# PROMPT
Your task is to copy each line that has the word "Continue".

# DATA FOR THE TASK
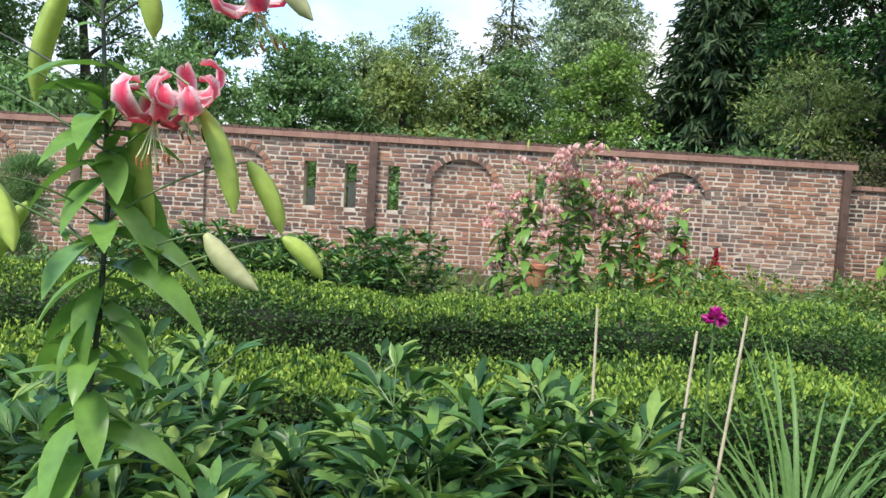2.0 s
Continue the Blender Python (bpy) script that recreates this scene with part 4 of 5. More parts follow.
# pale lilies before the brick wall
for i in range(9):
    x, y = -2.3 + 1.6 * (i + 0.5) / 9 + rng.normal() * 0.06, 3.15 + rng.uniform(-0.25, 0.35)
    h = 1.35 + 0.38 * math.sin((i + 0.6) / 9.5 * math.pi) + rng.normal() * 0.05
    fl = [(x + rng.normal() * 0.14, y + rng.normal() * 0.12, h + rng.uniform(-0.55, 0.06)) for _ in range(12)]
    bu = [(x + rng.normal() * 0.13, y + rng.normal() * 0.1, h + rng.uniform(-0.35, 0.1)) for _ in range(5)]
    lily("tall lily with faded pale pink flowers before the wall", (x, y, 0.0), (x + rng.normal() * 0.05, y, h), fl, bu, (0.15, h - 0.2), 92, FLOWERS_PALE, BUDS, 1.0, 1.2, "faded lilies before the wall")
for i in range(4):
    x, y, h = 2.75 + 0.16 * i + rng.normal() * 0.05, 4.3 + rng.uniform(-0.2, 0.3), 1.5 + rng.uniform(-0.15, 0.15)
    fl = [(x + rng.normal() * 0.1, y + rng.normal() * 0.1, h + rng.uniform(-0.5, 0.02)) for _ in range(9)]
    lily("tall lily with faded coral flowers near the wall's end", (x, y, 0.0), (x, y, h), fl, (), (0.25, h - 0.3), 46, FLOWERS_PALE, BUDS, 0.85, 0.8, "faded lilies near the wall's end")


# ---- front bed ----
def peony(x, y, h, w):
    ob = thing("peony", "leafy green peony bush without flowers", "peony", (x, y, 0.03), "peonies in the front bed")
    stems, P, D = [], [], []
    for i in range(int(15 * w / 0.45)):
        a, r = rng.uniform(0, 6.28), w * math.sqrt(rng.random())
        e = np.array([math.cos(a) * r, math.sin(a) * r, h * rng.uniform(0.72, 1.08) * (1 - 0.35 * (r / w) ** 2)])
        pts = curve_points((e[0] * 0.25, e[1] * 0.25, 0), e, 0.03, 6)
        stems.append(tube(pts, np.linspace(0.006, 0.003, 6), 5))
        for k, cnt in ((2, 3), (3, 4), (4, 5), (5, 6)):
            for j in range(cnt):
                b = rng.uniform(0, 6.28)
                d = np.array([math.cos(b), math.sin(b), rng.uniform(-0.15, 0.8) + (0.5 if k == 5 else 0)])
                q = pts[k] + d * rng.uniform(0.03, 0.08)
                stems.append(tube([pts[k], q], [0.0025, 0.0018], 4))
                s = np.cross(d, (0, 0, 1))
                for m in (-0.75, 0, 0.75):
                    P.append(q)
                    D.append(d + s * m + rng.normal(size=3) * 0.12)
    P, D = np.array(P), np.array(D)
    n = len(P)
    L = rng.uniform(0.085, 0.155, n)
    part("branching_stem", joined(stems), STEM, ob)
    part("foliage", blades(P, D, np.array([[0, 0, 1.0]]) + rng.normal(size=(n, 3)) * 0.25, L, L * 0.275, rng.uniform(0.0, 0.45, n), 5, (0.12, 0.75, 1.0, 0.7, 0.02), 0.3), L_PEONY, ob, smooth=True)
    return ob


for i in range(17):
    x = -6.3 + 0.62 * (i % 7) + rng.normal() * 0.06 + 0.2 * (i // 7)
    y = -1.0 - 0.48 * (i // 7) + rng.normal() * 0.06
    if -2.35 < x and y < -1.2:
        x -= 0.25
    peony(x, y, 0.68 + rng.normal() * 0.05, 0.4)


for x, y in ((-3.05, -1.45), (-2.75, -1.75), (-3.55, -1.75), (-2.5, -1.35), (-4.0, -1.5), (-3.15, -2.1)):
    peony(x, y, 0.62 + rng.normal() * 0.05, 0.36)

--

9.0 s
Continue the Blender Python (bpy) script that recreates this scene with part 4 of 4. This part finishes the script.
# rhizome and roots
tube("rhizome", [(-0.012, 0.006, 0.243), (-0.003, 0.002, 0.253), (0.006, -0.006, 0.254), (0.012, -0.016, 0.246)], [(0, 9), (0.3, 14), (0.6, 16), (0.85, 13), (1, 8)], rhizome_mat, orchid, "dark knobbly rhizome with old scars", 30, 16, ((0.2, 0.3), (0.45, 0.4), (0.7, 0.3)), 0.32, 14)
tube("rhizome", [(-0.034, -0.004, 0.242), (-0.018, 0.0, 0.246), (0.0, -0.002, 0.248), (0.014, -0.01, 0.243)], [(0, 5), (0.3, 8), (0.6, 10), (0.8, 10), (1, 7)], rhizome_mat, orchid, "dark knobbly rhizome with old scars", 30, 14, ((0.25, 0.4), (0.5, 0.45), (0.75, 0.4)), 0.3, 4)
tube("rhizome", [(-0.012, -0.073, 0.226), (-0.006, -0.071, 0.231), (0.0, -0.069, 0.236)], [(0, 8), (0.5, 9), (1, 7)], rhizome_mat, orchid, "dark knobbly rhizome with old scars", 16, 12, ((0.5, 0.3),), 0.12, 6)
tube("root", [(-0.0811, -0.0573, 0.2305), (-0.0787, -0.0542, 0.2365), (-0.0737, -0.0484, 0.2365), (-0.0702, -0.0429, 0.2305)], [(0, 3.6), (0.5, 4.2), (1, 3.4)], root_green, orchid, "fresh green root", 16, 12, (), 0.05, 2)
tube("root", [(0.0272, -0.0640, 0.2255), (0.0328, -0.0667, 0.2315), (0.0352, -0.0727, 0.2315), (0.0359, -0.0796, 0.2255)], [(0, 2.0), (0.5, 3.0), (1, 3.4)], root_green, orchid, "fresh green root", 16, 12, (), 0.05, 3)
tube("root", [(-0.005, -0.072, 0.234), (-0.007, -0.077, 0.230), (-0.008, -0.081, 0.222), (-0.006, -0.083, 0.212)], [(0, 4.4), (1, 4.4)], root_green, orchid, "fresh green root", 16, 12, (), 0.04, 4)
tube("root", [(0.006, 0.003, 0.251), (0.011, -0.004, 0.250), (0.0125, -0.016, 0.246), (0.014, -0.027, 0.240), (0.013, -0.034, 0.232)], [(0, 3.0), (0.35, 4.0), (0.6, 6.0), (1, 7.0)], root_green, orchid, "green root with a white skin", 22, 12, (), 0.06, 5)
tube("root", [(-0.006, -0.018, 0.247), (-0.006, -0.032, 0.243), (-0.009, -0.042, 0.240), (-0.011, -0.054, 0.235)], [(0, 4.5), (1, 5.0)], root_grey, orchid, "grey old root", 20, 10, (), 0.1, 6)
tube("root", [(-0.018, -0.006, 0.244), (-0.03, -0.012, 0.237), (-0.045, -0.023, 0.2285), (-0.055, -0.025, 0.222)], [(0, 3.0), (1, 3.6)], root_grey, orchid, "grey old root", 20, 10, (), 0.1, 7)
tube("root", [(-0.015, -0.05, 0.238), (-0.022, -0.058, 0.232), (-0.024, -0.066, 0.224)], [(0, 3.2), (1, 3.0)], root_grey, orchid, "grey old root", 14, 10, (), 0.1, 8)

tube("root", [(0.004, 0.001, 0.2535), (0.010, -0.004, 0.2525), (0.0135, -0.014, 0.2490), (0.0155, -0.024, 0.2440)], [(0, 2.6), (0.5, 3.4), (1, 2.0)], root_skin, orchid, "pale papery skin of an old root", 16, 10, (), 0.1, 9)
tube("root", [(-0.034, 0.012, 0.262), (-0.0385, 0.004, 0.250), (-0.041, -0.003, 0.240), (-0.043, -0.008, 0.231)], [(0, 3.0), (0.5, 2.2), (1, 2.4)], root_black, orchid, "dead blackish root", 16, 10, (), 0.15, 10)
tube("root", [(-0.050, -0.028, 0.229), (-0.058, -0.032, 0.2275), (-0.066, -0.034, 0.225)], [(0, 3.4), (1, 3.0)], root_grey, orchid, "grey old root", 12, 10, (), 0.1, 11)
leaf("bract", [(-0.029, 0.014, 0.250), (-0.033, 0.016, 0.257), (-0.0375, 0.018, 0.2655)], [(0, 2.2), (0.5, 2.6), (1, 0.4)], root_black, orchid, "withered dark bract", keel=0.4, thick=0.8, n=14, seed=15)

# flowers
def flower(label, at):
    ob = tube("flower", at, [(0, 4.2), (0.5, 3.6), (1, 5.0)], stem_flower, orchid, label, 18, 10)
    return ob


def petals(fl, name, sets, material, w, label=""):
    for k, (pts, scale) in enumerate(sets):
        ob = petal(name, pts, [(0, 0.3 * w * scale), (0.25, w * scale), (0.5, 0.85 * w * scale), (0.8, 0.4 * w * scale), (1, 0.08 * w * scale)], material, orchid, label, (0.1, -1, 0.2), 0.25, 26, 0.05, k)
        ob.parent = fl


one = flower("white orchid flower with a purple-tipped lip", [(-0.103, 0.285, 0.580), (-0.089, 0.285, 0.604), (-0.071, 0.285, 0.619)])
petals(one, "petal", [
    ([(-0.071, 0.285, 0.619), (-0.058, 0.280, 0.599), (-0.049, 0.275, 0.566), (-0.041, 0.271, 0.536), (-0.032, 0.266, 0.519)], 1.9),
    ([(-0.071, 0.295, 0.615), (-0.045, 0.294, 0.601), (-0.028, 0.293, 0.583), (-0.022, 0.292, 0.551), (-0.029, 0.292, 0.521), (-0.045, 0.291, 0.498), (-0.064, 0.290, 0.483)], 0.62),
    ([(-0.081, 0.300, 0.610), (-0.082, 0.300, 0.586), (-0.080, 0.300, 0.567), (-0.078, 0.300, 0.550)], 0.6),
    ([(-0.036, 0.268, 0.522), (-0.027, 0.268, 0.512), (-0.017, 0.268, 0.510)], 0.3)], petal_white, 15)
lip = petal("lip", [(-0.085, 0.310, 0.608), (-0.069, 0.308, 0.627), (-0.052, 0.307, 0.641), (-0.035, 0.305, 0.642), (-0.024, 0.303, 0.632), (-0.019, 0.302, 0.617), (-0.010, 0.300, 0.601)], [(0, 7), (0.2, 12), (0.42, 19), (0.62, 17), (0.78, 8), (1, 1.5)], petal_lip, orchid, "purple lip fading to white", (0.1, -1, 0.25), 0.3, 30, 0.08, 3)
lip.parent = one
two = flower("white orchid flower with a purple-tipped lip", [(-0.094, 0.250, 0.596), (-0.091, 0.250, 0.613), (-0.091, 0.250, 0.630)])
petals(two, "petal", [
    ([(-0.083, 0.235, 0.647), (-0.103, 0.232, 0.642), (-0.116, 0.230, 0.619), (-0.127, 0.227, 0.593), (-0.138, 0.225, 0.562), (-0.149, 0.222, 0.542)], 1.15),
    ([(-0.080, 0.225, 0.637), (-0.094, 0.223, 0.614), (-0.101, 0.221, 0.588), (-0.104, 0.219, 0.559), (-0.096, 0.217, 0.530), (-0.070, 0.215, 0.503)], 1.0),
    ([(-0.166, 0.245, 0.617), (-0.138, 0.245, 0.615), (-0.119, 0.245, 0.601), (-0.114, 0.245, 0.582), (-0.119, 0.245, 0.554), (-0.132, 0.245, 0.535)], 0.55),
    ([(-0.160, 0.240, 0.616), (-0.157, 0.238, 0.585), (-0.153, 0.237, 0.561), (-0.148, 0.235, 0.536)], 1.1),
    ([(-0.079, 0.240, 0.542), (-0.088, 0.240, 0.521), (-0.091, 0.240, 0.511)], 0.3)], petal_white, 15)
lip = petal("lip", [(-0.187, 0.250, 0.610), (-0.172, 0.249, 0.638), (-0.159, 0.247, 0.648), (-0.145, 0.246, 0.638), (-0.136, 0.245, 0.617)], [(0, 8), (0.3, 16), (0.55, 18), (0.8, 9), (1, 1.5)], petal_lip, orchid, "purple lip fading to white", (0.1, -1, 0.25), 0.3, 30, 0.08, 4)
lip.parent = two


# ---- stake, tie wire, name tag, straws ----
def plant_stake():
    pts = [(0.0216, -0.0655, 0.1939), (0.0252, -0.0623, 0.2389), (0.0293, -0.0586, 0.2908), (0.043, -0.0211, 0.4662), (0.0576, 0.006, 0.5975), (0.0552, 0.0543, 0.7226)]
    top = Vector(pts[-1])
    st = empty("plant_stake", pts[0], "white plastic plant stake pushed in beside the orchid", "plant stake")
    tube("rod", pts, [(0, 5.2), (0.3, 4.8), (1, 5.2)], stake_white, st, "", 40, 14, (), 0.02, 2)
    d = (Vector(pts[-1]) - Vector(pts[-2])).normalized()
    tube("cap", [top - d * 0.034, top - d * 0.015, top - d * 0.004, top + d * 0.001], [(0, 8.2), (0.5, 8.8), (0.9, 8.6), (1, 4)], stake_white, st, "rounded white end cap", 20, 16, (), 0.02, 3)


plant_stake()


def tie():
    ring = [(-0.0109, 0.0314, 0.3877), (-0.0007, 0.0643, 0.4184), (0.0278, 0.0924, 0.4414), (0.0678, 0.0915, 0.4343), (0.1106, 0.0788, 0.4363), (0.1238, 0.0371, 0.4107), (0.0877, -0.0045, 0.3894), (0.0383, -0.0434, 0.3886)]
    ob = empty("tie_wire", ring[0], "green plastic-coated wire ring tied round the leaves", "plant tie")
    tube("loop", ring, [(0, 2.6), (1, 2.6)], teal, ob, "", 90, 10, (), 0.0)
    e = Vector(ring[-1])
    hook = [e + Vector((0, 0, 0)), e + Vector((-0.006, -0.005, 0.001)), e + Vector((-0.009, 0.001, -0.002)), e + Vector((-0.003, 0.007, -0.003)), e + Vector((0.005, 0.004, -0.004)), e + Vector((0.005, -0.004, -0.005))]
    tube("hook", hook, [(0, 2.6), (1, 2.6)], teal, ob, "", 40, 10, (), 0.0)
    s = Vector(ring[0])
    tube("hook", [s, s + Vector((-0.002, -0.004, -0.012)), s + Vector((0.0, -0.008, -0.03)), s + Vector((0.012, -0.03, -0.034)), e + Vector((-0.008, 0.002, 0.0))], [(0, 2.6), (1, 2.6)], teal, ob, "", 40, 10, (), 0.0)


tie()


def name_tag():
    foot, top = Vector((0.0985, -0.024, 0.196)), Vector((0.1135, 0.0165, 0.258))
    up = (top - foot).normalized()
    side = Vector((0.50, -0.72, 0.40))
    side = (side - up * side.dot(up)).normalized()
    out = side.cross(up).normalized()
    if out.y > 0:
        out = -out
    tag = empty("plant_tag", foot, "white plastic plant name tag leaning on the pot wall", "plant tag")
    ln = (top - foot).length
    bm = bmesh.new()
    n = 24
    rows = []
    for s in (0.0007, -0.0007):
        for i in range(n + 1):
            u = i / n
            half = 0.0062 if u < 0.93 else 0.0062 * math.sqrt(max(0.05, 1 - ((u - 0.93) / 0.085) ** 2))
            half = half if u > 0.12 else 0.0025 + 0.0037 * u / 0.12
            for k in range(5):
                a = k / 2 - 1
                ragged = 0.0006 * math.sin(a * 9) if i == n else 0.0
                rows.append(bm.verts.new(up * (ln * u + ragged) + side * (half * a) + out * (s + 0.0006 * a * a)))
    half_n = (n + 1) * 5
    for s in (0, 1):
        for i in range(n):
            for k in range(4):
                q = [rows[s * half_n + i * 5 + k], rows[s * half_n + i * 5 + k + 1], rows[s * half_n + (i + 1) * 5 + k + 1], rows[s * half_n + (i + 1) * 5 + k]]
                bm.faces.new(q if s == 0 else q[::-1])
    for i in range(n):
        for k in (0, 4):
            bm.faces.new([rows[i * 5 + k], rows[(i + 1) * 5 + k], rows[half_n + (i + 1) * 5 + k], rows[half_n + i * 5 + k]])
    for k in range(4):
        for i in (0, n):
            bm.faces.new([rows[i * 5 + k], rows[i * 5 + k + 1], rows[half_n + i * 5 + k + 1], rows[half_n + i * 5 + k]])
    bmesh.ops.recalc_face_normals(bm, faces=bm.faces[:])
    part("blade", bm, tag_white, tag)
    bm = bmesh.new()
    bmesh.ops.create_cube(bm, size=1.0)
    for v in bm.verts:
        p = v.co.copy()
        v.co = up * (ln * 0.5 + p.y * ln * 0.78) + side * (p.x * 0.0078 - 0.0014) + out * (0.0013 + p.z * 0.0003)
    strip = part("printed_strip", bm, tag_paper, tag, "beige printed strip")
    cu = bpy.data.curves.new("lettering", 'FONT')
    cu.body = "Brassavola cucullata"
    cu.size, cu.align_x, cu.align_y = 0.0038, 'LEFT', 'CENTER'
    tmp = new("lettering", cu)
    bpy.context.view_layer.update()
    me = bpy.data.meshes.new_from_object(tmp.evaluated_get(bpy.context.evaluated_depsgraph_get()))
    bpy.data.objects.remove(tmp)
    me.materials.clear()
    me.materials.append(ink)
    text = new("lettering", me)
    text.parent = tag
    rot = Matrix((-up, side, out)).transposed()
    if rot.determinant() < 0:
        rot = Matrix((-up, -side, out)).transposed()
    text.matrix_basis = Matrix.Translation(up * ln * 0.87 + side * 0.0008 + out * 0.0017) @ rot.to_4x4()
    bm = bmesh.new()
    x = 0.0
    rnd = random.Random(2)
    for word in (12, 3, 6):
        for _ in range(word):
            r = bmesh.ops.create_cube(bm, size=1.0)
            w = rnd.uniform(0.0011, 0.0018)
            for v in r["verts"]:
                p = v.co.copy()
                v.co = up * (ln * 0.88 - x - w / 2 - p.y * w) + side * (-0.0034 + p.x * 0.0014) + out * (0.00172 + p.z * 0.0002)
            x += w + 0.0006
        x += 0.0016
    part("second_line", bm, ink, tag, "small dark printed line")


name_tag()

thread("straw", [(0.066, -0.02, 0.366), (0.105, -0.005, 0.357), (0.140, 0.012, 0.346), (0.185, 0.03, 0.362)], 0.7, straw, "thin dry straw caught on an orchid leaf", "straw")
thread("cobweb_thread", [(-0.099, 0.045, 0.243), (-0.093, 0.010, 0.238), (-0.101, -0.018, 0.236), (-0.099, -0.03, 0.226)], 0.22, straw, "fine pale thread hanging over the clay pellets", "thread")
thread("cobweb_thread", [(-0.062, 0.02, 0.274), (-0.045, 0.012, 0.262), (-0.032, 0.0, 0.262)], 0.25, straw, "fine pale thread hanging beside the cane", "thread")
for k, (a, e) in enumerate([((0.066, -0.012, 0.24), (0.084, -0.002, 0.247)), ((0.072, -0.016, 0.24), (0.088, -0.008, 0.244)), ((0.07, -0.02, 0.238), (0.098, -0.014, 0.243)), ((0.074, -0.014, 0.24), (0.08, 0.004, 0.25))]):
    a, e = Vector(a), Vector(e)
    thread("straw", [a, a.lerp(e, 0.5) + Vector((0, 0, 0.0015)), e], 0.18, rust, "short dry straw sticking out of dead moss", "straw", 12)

# RESULT OF THIS TASK
Continue the Blender Python (bpy) script that recreates this scene with part 4 of 5. More parts follow.
Continue the Blender Python (bpy) script that recreates this scene with part 4 of 4. This part finishes the script.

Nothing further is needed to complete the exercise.